• _TASK PROMPT_:
Lift out, unaltered, the lines of the material below between the line holding "a thing with" and the line holding "made[ob].matrix_basis = m", counting both.

• _DATASET_:
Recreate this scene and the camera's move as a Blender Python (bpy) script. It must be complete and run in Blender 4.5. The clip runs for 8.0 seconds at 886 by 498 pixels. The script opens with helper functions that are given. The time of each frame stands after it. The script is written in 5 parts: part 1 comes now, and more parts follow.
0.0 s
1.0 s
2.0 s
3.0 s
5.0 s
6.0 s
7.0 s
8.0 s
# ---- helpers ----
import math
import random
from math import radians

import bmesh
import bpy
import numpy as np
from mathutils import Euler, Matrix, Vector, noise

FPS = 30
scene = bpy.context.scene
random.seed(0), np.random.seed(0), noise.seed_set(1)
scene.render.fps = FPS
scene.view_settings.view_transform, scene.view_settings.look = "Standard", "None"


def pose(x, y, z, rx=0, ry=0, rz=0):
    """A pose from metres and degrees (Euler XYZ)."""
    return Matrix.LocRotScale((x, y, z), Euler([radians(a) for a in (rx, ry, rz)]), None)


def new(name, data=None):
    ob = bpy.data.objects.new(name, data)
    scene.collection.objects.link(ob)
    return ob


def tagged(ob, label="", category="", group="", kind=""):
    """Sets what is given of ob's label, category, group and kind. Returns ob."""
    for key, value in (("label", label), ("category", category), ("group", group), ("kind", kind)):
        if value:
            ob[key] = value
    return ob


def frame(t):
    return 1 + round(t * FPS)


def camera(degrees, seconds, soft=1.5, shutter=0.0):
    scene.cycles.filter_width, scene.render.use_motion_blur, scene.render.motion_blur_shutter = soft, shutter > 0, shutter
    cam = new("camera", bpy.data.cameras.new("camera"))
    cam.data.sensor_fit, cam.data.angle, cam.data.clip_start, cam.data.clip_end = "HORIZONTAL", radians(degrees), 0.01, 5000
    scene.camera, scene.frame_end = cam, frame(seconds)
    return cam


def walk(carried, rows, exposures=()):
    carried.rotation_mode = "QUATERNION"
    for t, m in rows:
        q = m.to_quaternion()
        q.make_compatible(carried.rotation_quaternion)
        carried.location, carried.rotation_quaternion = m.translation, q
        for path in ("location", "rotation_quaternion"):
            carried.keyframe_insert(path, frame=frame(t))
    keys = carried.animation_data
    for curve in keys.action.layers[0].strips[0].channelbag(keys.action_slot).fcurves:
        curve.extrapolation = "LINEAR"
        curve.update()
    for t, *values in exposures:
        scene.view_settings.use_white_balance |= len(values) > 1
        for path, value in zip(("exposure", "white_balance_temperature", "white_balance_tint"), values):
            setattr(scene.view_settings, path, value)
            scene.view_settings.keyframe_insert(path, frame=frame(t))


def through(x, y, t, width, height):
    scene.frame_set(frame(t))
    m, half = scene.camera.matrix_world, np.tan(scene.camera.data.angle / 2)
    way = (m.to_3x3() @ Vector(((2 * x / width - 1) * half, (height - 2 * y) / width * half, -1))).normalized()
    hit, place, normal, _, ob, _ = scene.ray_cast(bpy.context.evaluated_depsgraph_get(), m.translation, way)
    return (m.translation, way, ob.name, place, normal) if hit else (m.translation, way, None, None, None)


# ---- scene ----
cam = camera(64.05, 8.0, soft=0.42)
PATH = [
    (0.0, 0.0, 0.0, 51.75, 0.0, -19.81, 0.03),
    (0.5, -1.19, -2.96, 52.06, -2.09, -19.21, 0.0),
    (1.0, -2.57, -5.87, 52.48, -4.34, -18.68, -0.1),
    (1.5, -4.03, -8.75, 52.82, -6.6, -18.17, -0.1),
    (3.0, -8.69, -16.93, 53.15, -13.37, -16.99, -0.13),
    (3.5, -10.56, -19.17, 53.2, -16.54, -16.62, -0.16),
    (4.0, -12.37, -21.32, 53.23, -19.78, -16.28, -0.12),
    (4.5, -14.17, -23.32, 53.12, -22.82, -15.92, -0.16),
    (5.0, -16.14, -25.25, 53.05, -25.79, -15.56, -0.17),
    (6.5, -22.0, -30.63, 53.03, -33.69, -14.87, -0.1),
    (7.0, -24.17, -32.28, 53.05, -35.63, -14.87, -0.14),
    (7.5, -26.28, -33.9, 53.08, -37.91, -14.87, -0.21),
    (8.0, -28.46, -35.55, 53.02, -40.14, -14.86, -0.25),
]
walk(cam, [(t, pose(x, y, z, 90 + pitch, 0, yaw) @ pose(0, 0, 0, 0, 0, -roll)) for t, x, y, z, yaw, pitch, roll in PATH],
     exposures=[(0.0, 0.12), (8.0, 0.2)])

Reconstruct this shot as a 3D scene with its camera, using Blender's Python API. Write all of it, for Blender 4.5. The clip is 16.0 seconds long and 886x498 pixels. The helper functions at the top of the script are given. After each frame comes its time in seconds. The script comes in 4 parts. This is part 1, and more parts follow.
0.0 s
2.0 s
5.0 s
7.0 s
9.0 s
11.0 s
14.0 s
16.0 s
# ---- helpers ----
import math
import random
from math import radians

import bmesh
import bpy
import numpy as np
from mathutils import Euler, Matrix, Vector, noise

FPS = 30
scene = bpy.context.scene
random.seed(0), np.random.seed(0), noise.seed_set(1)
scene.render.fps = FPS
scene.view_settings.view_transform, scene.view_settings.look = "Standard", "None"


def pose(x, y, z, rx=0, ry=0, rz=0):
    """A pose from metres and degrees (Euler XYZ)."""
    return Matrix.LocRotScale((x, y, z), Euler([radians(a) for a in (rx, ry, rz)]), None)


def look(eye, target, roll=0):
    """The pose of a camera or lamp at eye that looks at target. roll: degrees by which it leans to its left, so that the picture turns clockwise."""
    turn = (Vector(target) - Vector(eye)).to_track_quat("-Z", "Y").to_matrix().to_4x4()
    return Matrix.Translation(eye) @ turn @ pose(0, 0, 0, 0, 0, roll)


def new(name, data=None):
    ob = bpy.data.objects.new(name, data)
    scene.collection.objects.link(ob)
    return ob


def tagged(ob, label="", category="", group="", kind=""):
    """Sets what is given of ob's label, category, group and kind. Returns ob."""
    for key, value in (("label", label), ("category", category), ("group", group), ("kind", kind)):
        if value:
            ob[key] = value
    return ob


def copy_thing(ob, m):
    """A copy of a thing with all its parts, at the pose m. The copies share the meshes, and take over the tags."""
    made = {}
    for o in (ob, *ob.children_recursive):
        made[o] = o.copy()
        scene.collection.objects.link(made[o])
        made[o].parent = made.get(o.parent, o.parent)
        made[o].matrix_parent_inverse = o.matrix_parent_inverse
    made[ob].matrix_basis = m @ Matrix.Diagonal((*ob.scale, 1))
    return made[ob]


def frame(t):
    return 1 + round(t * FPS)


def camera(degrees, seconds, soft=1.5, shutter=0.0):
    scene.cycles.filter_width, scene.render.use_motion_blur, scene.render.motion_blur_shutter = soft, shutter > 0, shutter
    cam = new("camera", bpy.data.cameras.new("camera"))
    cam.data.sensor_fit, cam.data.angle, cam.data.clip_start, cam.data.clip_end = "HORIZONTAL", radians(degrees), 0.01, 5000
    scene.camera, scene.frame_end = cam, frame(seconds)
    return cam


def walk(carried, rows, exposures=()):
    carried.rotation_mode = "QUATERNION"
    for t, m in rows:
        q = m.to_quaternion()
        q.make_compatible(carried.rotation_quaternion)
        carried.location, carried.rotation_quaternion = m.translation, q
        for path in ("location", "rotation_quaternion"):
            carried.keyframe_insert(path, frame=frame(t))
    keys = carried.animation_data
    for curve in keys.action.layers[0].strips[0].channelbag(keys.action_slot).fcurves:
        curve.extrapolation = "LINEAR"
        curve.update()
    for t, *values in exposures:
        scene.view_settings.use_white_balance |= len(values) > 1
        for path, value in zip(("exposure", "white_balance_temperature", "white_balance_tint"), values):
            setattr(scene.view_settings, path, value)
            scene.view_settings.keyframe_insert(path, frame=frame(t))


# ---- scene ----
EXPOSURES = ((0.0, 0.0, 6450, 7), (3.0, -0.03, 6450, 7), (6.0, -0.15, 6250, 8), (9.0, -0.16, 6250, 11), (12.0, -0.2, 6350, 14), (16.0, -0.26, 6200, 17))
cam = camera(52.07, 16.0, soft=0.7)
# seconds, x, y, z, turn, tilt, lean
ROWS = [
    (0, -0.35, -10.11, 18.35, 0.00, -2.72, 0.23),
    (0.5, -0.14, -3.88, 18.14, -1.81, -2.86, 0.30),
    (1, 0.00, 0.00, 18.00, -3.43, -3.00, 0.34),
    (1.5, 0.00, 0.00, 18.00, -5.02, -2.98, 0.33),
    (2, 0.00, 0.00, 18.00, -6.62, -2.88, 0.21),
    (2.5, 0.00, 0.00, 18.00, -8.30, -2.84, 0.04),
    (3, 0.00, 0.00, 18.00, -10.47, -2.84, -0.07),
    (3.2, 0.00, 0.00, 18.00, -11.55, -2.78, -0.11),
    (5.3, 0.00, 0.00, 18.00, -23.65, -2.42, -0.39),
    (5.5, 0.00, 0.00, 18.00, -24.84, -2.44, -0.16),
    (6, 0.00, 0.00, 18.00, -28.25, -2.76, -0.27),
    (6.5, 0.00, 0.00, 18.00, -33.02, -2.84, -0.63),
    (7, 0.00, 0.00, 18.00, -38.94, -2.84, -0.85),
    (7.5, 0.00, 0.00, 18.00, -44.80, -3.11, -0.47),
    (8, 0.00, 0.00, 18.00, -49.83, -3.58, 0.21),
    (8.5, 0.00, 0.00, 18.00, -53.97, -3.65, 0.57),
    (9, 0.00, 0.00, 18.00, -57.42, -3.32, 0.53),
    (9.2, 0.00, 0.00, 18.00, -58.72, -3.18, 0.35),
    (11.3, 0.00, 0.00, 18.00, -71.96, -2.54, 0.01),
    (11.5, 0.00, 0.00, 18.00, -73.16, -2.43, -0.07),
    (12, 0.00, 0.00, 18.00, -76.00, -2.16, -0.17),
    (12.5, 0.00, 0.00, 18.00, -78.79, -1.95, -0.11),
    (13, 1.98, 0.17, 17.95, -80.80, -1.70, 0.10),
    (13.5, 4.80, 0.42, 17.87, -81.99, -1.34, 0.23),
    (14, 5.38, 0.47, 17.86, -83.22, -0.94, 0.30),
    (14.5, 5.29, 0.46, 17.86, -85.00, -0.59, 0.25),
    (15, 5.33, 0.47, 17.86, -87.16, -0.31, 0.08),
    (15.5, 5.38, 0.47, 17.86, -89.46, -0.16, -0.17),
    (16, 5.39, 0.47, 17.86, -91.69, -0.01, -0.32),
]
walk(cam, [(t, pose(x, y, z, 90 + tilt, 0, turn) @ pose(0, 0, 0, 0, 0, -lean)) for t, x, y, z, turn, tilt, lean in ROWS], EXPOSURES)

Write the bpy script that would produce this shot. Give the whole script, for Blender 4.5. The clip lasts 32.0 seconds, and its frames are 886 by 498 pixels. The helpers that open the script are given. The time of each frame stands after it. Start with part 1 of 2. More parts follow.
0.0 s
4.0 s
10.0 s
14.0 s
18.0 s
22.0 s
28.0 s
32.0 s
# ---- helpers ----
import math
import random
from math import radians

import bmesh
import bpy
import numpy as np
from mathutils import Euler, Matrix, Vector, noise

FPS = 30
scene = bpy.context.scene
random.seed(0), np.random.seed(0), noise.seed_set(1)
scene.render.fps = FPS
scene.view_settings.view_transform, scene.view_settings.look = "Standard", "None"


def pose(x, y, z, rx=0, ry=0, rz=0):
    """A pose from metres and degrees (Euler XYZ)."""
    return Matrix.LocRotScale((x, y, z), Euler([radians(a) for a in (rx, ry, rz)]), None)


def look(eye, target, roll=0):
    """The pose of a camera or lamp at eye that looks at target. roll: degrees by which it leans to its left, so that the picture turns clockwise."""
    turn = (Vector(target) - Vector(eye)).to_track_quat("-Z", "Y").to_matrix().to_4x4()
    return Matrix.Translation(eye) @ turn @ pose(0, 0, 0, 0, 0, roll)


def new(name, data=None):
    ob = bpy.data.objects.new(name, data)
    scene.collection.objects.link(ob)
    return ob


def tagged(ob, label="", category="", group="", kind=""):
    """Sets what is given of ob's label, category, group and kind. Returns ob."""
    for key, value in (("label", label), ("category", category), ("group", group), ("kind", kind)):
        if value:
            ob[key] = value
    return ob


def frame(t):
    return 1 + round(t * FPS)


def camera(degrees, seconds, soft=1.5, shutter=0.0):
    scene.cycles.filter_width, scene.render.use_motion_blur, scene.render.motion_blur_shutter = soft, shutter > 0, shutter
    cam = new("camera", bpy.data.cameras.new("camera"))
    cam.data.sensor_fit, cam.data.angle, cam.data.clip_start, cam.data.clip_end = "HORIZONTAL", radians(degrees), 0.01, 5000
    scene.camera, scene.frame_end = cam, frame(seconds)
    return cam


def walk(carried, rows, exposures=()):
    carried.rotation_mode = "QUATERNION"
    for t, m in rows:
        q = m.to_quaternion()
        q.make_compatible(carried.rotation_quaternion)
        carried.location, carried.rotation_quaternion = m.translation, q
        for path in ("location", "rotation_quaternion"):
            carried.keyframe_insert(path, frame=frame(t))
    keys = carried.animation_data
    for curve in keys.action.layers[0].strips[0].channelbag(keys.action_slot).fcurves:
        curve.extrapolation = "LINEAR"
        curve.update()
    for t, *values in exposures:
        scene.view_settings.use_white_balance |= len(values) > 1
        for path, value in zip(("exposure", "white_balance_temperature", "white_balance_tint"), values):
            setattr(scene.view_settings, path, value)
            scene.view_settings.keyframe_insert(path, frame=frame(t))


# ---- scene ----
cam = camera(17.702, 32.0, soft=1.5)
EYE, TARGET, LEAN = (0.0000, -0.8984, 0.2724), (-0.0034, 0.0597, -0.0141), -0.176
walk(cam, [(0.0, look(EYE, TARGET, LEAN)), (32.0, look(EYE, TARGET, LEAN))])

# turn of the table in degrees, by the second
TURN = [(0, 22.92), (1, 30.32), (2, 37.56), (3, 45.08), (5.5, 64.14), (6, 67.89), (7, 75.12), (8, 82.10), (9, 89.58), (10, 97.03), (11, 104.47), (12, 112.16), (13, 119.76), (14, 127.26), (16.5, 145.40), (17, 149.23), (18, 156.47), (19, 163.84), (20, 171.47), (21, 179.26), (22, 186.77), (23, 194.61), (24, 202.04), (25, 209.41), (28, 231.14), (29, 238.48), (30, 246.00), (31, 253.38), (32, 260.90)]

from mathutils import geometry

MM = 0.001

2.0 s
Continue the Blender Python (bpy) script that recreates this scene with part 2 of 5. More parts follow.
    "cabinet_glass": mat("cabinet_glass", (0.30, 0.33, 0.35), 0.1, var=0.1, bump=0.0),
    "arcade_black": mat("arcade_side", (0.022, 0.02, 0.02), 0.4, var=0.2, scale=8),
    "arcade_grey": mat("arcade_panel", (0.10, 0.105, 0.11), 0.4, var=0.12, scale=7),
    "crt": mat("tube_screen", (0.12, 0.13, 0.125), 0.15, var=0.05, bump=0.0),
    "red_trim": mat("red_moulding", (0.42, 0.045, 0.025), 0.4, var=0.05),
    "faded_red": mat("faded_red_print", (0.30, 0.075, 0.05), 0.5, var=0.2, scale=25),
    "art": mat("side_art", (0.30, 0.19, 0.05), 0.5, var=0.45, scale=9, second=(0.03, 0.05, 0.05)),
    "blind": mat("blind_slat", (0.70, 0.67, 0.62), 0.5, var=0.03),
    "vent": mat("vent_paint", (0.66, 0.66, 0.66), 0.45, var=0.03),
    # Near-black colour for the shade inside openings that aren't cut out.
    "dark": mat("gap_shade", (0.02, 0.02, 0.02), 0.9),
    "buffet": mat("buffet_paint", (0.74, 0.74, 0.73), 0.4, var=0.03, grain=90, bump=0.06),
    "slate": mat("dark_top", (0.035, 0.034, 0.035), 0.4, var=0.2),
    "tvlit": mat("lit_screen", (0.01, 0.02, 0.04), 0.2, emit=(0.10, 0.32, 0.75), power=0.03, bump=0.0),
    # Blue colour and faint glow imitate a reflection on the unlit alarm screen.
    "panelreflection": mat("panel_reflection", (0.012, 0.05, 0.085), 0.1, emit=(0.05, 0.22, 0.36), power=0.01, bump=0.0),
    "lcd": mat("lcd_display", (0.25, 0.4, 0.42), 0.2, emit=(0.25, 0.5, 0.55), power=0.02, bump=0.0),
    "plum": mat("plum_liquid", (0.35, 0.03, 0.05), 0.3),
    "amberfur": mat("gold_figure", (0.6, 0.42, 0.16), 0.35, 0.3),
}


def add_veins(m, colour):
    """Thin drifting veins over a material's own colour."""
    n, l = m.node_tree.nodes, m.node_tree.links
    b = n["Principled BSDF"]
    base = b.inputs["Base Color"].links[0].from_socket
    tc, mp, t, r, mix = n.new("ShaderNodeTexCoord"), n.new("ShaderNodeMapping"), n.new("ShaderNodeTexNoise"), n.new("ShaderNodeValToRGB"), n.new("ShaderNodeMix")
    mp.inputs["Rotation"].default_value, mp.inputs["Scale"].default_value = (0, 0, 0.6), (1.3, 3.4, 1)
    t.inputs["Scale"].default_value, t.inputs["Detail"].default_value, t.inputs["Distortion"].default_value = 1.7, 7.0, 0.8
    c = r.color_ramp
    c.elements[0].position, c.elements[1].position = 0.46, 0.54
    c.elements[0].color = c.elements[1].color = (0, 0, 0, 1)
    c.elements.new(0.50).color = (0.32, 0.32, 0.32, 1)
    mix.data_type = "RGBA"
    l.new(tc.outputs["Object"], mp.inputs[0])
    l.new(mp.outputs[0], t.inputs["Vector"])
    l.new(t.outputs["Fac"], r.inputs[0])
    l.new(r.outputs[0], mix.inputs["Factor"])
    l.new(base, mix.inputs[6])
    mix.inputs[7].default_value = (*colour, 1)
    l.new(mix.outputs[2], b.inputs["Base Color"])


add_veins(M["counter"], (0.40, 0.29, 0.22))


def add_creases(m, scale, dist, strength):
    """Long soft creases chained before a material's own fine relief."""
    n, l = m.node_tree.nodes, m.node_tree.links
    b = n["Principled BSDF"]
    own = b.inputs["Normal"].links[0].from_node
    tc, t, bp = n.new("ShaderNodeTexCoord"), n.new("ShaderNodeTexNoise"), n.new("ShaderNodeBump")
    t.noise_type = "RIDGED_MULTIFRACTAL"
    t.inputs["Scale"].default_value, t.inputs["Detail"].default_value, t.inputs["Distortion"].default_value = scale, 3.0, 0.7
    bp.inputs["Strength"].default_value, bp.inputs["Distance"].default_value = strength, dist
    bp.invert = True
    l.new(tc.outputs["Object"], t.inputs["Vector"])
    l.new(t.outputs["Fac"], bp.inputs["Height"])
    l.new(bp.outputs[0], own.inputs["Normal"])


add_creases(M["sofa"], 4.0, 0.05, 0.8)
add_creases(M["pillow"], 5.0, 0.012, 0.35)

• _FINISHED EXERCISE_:
    """A copy of a thing with all its parts, at the pose m. The copies share the meshes, and take over the tags."""
    made = {}
    for o in (ob, *ob.children_recursive):
        made[o] = o.copy()
        scene.collection.objects.link(made[o])
        made[o].parent = made.get(o.parent, o.parent)
        made[o].matrix_parent_inverse = o.matrix_parent_inverse
    made[ob].matrix_basis = m @ Matrix.Diagonal((*ob.scale, 1))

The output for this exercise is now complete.